Sheron now enjoys directing and producing under the umbrellas of Horizon Arts Production of which she is a founder member and the Theatre Arts Group. Within the past year two plays were stage in Antigua and Barbuda under her direction.
When asked to speak on Guyana not having modern and enforceable copyright law, and how she would try to improve the national drama stage, she said “I personally feel it is time for us to have those copyright laws passed and enforced, because we have a lot of artists who are placed at a major disadvantage because they cannot properly market their work and earn from it. When I first came to theatre the discipline, the commitment and of course the entire industry was in a very good place. The standards were very high… We have watched with great pain as it slowly began to lose its grip…. But within the recent years, we noticed that it is on a path to recovery. We just have to make genuine efforts to place it on a steady path, where we can stimulate growth not only at the box office, but in the quality of productions. As a writer/director/producer, it is my intention not to succumb to the norm that has become accepted over the past years in theatre, but to encourage and foster the disciplines that made theatre what it used to be.”
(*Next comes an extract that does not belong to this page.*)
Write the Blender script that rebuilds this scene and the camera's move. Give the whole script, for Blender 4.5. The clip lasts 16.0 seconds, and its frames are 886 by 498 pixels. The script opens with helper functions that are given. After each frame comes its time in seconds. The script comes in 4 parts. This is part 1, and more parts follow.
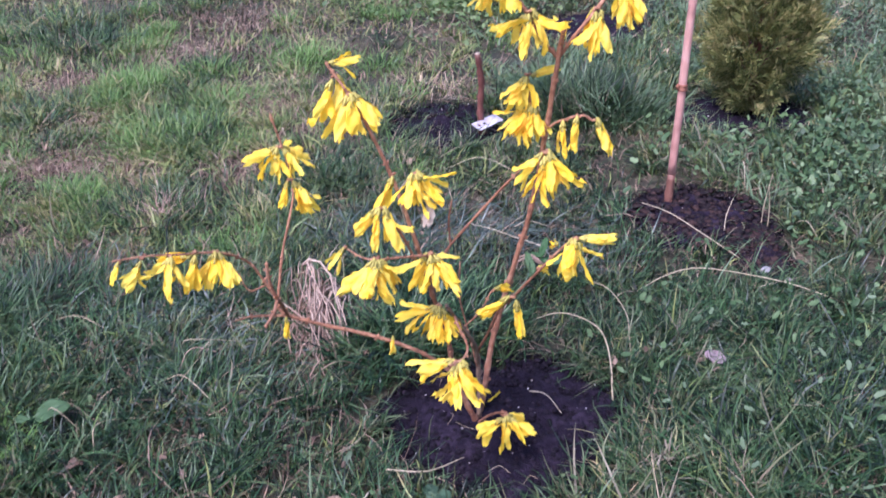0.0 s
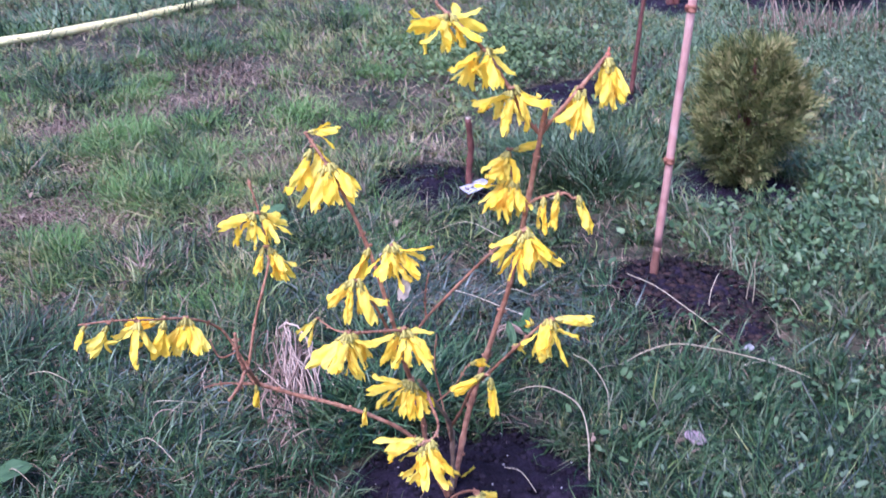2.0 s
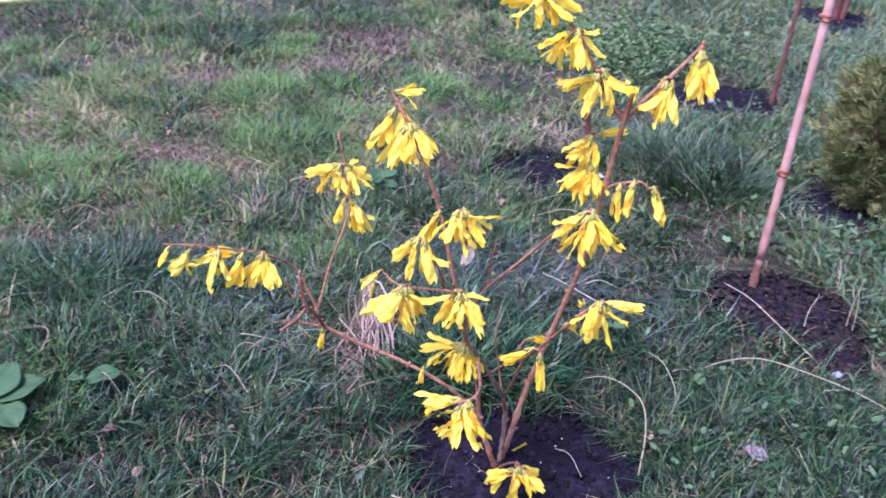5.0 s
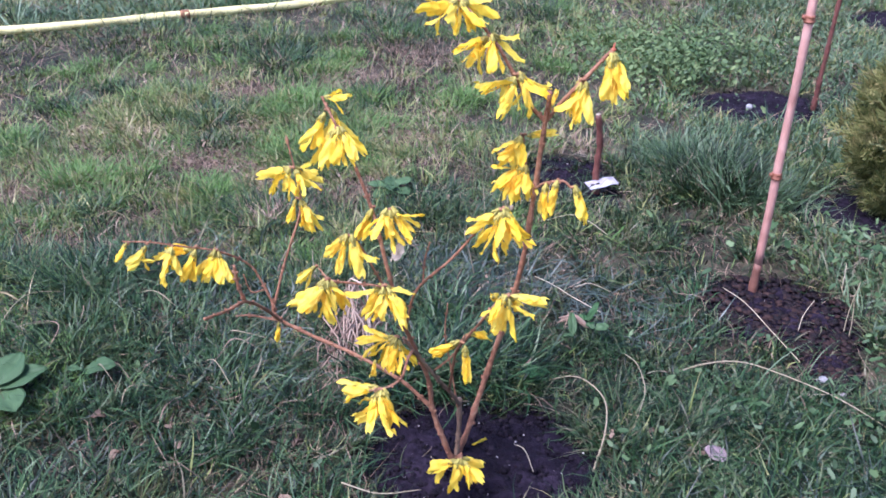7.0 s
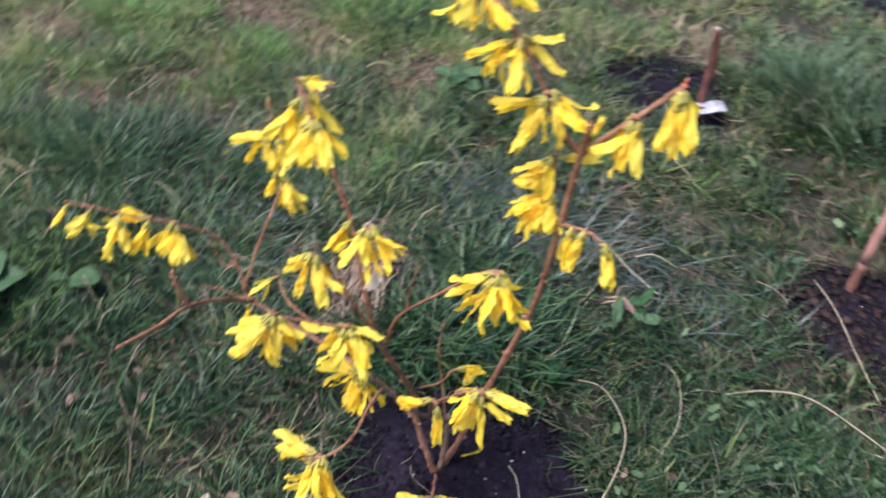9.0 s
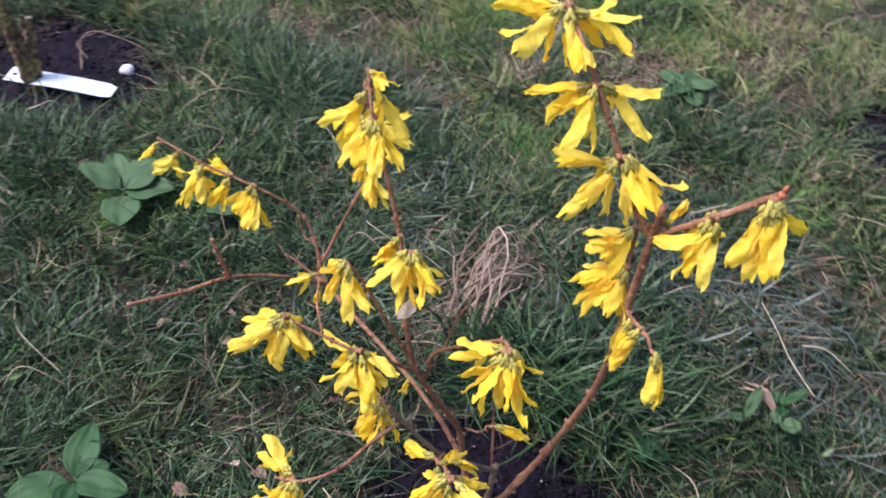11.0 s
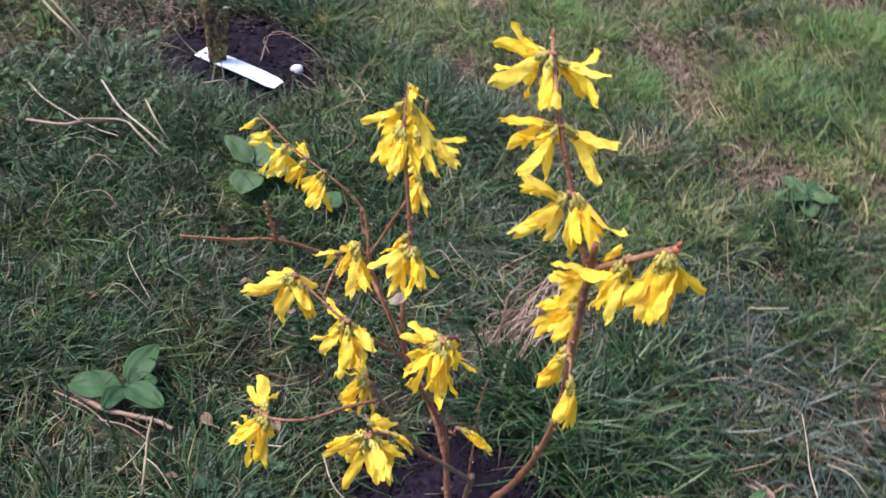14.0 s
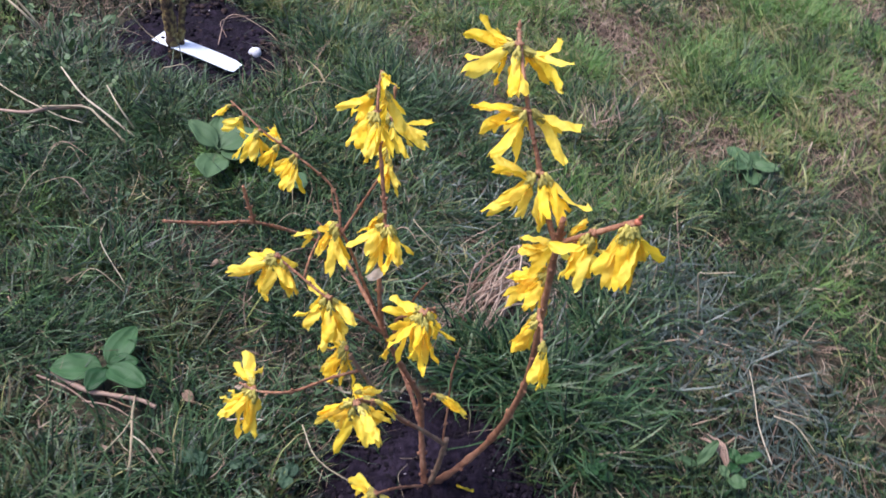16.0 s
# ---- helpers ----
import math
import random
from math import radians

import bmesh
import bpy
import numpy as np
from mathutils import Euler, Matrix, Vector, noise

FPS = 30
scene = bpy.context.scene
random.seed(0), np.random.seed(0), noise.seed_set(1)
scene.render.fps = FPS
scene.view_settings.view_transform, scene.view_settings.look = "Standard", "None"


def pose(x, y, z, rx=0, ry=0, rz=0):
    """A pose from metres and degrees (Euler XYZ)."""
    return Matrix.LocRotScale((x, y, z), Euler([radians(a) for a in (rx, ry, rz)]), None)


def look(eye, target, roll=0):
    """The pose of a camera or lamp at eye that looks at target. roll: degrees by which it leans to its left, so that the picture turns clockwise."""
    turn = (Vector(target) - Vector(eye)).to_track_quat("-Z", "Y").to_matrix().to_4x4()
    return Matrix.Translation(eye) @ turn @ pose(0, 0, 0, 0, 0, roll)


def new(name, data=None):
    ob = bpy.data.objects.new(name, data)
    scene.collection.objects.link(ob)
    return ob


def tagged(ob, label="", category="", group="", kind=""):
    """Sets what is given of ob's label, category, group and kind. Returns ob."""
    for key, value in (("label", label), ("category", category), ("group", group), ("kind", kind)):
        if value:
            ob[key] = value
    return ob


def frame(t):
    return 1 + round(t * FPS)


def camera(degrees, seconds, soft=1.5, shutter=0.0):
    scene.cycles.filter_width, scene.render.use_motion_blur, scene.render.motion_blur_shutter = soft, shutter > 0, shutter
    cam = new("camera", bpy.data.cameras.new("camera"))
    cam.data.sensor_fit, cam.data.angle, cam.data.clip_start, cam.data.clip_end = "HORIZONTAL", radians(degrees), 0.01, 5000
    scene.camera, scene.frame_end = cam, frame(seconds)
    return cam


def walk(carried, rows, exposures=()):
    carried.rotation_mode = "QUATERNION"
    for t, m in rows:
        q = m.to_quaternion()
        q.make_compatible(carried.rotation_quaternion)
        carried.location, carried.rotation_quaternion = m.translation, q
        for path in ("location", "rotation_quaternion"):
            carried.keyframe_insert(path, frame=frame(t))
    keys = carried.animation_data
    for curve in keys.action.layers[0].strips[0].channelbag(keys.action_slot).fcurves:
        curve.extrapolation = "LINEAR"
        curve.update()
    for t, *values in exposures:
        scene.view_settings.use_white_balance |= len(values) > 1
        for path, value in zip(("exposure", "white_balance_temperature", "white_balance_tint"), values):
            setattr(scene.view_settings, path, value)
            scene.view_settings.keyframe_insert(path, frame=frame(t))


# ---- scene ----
cam = camera(51.7, 16.0, 1.68, 0.6)
PATH = [
    (0, (0.209, 0.182, 0.674), (0.093, 1.902, -0.339), -2.4),
    (0.5, (0.214, 0.192, 0.68), (0.104, 1.939, -0.288), -2.9),
    (1, (0.217, 0.199, 0.685), (0.101, 1.959, -0.257), -2.8),
    (1.5, (0.22, 0.203, 0.688), (0.114, 1.967, -0.248), -1.2),
    (2, (0.223, 0.203, 0.684), (0.121, 1.979, -0.229), -0.1),
    (2.5, (0.224, 0.191, 0.672), (0.068, 2.002, -0.161), 2.1),
    (3, (0.237, 0.199, 0.667), (0.078, 1.966, -0.256), 0.9),
    (3.5, (0.252, 0.194, 0.678), (0.093, 1.967, -0.234), 1.7),
    (4, (0.248, 0.181, 0.674), (0.055, 1.95, -0.238), 3.3),
    (4.2, (0.248, 0.176, 0.675), (0.033, 1.939, -0.244), 3.9),
    (6.3, (0.403, 0.203, 0.679), (-0.233, 1.861, -0.241), 0.2),
    (6.5, (0.415, 0.199, 0.678), (-0.173, 1.899, -0.197), 1.8),
    (7, (0.447, 0.19, 0.687), (-0.158, 1.859, -0.233), 0.2),
    (7.3, (0.459, 0.226, 0.687), (-0.172, 1.876, -0.25), 1.2),
    (7.4, (0.466, 0.264, 0.684), (-0.2, 1.886, -0.277), 1.1),
    (7.5, (0.474, 0.293, 0.667), (-0.208, 1.904, -0.303), 1.6),
    (7.6, (0.482, 0.327, 0.674), (-0.196, 1.893, -0.368), 1.6),
    (8, (0.478, 0.382, 0.731), (-0.183, 1.851, -0.453), 1.0),
    (8.5, (0.445, 0.418, 0.798), (-0.187, 1.742, -0.561), -1.0),
    (8.7, (0.433, 0.444, 0.783), (-0.192, 1.779, -0.569), 0.6),
    (8.9, (0.43, 0.469, 0.782), (-0.243, 1.822, -0.528), 2.6),
    (9, (0.429, 0.467, 0.761), (-0.281, 1.802, -0.548), 4.5),
    (9.1, (0.428, 0.484, 0.773), (-0.304, 1.742, -0.6), 4.1),
    (9.5, (0.428, 0.501, 0.775), (-0.363, 1.711, -0.607), 3.8),
    (9.7, (0.421, 0.525, 0.771), (-0.363, 1.677, -0.663), 4.7),
    (11.8, (0.515, 0.662, 0.749), (-0.702, 1.382, -0.665), 5.7),
    (12, (0.523, 0.658, 0.754), (-0.681, 1.328, -0.696), 5.9),
    (12.5, (0.546, 0.674, 0.774), (-0.679, 1.329, -0.665), 5.4),
    (13, (0.57, 0.703, 0.79), (-0.682, 1.39, -0.612), 5.6),
    (13.5, (0.59, 0.717, 0.792), (-0.704, 1.371, -0.586), 5.8),
    (14, (0.603, 0.72, 0.784), (-0.756, 1.306, -0.562), 7.6),
    (14.5, (0.612, 0.718, 0.79), (-0.803, 1.32, -0.489), 10.9),
    (15, (0.621, 0.709, 0.792), (-0.766, 1.366, -0.491), 12.2),
    (15.5, (0.615, 0.7, 0.782), (-0.718, 1.393, -0.538), 11.8),
    (16, (0.624, 0.689, 0.813), (-0.659, 1.37, -0.562), 9.1),
]
walk(cam, [(t, look(eye, target, roll)) for t, eye, target, roll in PATH],
     [(0.0, 1.38, 5250, 29), (1.0, 1.41, 4850, 31), (2.5, 1.46, 4800, 33), (4.2, 1.45, 4750, 34), (6.3, 1.44, 5250, 24), (7.5, 1.40, 5080, 23), (8.0, 1.27, 5550, 16), (8.5, 1.20, 5700, 11), (9.7, 1.13, 5550, 11), (12.0, 1.02, 5850, 18), (12.6, 1.05, 5880, 16), (13.5, 1.08, 5850, 15), (14.5, 1.20, 5900, 16), (15.0, 1.08, 5500, 17), (15.5, 1.18, 5500, 19), (16.0, 1.16, 5700, 16)])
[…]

The married mother of four says she enjoys theatre and advises young ones who want to get involved to first recognise their reason for being in theatre and to set certain standards for themselves. “Like any other thing, theatre has its positives and negatives, and if one sees himself or herself as being serious about theatre, and follows the discipline required for being a great artist, then the rewards can be invaluable,” she said.
Apart from drama, Sheron enjoys worshipping, family outings, singing and ballroom dancing. She has been nominated for Best Actress and Best Director in the recently concluded National Drama Festival. The awards ceremony was scheduled to be held last evening.